Goal = Type out the data exactly as given. Skip any image.
▼
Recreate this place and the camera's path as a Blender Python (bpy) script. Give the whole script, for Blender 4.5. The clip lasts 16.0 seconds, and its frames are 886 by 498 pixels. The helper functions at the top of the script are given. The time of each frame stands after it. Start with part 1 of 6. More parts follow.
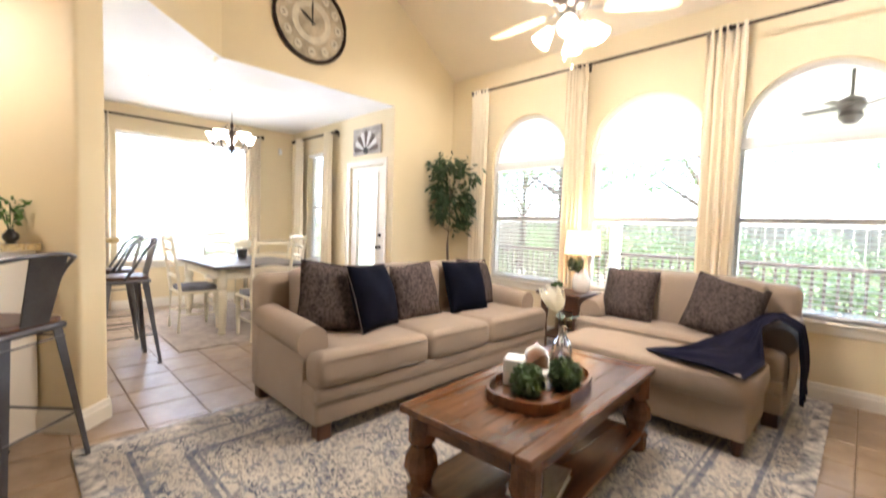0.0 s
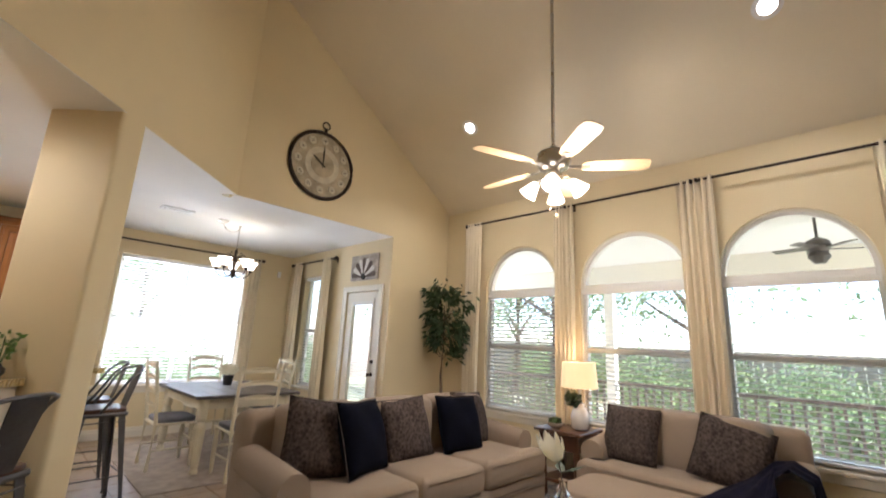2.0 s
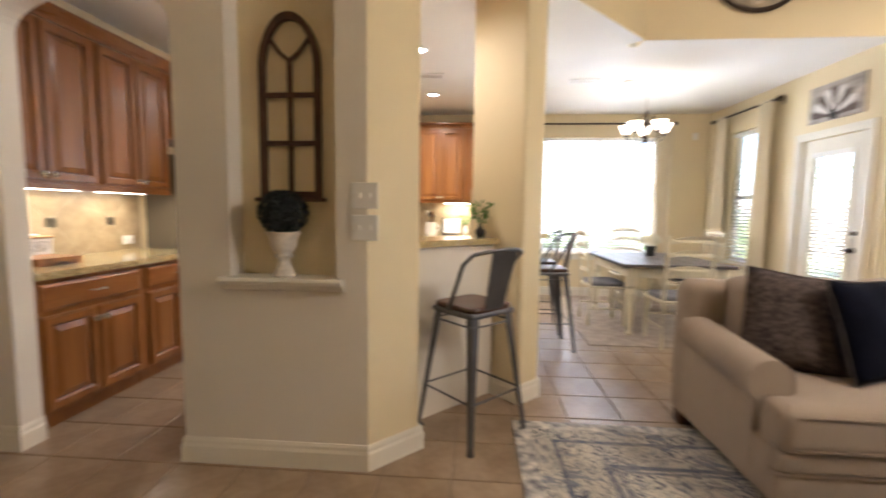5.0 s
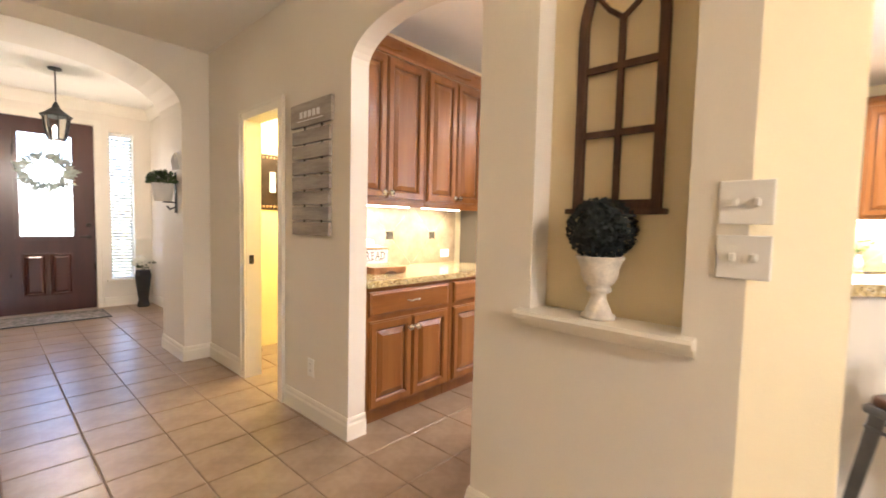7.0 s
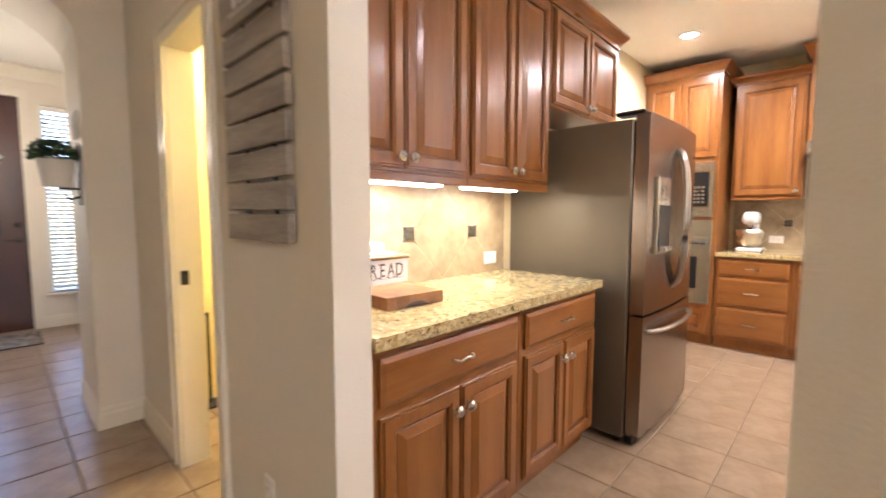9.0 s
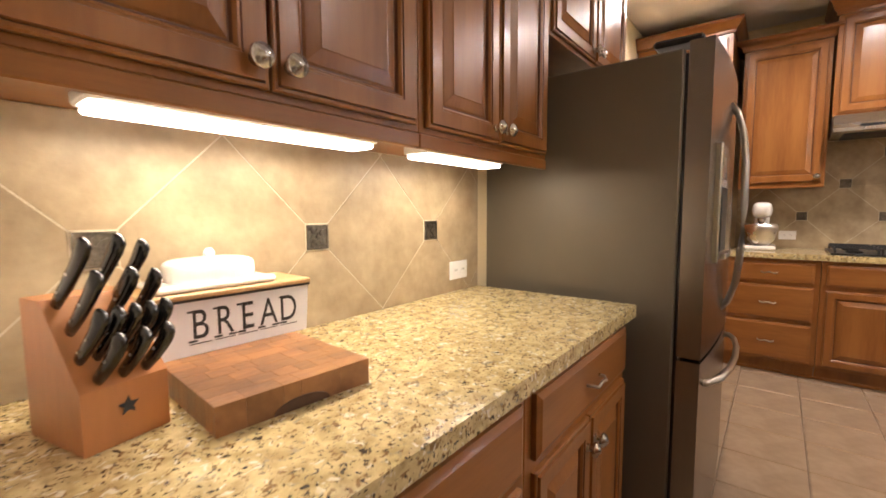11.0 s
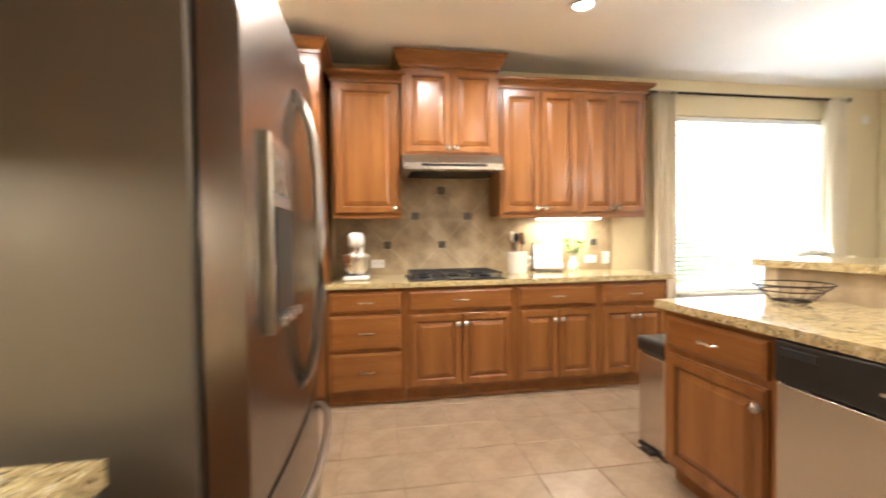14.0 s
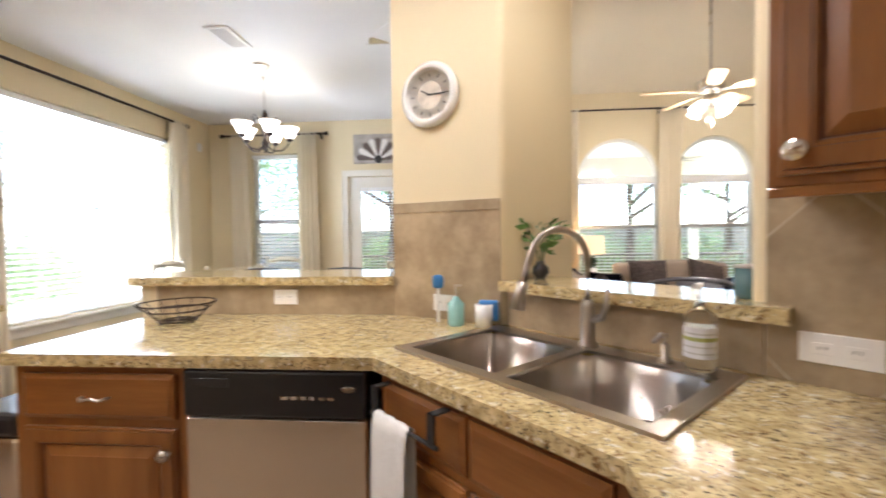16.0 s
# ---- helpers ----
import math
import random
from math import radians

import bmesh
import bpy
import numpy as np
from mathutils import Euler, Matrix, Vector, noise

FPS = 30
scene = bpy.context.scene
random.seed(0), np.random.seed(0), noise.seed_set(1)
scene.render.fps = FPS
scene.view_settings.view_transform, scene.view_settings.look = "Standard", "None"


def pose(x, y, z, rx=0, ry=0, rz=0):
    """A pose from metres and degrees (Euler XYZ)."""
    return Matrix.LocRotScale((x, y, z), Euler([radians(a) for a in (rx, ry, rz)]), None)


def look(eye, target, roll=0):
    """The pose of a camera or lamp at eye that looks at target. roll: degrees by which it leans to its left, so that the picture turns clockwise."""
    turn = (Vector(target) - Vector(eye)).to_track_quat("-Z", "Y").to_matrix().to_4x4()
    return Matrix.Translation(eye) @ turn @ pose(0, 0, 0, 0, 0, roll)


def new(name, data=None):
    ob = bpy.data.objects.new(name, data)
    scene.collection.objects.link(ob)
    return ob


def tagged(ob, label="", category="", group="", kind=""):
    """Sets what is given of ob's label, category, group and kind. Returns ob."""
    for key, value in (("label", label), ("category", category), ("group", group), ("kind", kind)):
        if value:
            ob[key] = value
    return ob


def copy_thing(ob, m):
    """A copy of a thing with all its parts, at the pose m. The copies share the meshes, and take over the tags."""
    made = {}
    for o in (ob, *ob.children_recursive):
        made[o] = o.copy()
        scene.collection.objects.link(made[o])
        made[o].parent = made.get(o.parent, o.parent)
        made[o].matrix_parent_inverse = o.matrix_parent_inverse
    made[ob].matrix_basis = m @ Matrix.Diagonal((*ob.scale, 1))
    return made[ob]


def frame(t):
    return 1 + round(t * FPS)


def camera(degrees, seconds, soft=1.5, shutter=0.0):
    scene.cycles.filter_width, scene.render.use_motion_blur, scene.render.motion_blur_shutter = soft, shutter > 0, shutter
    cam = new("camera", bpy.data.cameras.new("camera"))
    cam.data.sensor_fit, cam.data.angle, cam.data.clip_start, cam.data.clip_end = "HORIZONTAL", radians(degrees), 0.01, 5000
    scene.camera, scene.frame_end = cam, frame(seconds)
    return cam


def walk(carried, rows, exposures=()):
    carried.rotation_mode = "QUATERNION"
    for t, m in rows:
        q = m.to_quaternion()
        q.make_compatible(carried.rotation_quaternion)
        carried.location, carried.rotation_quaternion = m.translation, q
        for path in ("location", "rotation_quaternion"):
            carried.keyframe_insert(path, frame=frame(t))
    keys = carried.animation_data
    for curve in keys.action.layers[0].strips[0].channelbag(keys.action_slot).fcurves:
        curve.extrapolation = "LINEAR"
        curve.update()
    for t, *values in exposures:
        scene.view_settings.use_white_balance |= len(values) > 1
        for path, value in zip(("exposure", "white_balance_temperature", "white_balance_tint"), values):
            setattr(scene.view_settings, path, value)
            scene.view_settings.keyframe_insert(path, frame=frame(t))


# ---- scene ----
▲
Response for this exercise =
Recreate this place and the camera's path as a Blender Python (bpy) script. Give the whole script, for Blender 4.5. The clip lasts 16.0 seconds, and its frames are 886 by 498 pixels. The helper functions at the top of the script are given. The time of each frame stands after it. Start with part 1 of 6. More parts follow.
0.0 s
2.0 s
5.0 s
7.0 s
9.0 s
11.0 s
14.0 s
16.0 s
# ---- helpers ----
import math
import random
from math import radians

import bmesh
import bpy
import numpy as np
from mathutils import Euler, Matrix, Vector, noise

FPS = 30
scene = bpy.context.scene
random.seed(0), np.random.seed(0), noise.seed_set(1)
scene.render.fps = FPS
scene.view_settings.view_transform, scene.view_settings.look = "Standard", "None"


def pose(x, y, z, rx=0, ry=0, rz=0):
    """A pose from metres and degrees (Euler XYZ)."""
    return Matrix.LocRotScale((x, y, z), Euler([radians(a) for a in (rx, ry, rz)]), None)


def look(eye, target, roll=0):
    """The pose of a camera or lamp at eye that looks at target. roll: degrees by which it leans to its left, so that the picture turns clockwise."""
    turn = (Vector(target) - Vector(eye)).to_track_quat("-Z", "Y").to_matrix().to_4x4()
    return Matrix.Translation(eye) @ turn @ pose(0, 0, 0, 0, 0, roll)


def new(name, data=None):
    ob = bpy.data.objects.new(name, data)
    scene.collection.objects.link(ob)
    return ob


def tagged(ob, label="", category="", group="", kind=""):
    """Sets what is given of ob's label, category, group and kind. Returns ob."""
    for key, value in (("label", label), ("category", category), ("group", group), ("kind", kind)):
        if value:
            ob[key] = value
    return ob


def copy_thing(ob, m):
    """A copy of a thing with all its parts, at the pose m. The copies share the meshes, and take over the tags."""
    made = {}
    for o in (ob, *ob.children_recursive):
        made[o] = o.copy()
        scene.collection.objects.link(made[o])
        made[o].parent = made.get(o.parent, o.parent)
        made[o].matrix_parent_inverse = o.matrix_parent_inverse
    made[ob].matrix_basis = m @ Matrix.Diagonal((*ob.scale, 1))
    return made[ob]


def frame(t):
    return 1 + round(t * FPS)


def camera(degrees, seconds, soft=1.5, shutter=0.0):
    scene.cycles.filter_width, scene.render.use_motion_blur, scene.render.motion_blur_shutter = soft, shutter > 0, shutter
    cam = new("camera", bpy.data.cameras.new("camera"))
    cam.data.sensor_fit, cam.data.angle, cam.data.clip_start, cam.data.clip_end = "HORIZONTAL", radians(degrees), 0.01, 5000
    scene.camera, scene.frame_end = cam, frame(seconds)
    return cam


def walk(carried, rows, exposures=()):
    carried.rotation_mode = "QUATERNION"
    for t, m in rows:
        q = m.to_quaternion()
        q.make_compatible(carried.rotation_quaternion)
        carried.location, carried.rotation_quaternion = m.translation, q
        for path in ("location", "rotation_quaternion"):
            carried.keyframe_insert(path, frame=frame(t))
    keys = carried.animation_data
    for curve in keys.action.layers[0].strips[0].channelbag(keys.action_slot).fcurves:
        curve.extrapolation = "LINEAR"
        curve.update()
    for t, *values in exposures:
        scene.view_settings.use_white_balance |= len(values) > 1
        for path, value in zip(("exposure", "white_balance_temperature", "white_balance_tint"), values):
            setattr(scene.view_settings, path, value)
            scene.view_settings.keyframe_insert(path, frame=frame(t))


# ---- scene ----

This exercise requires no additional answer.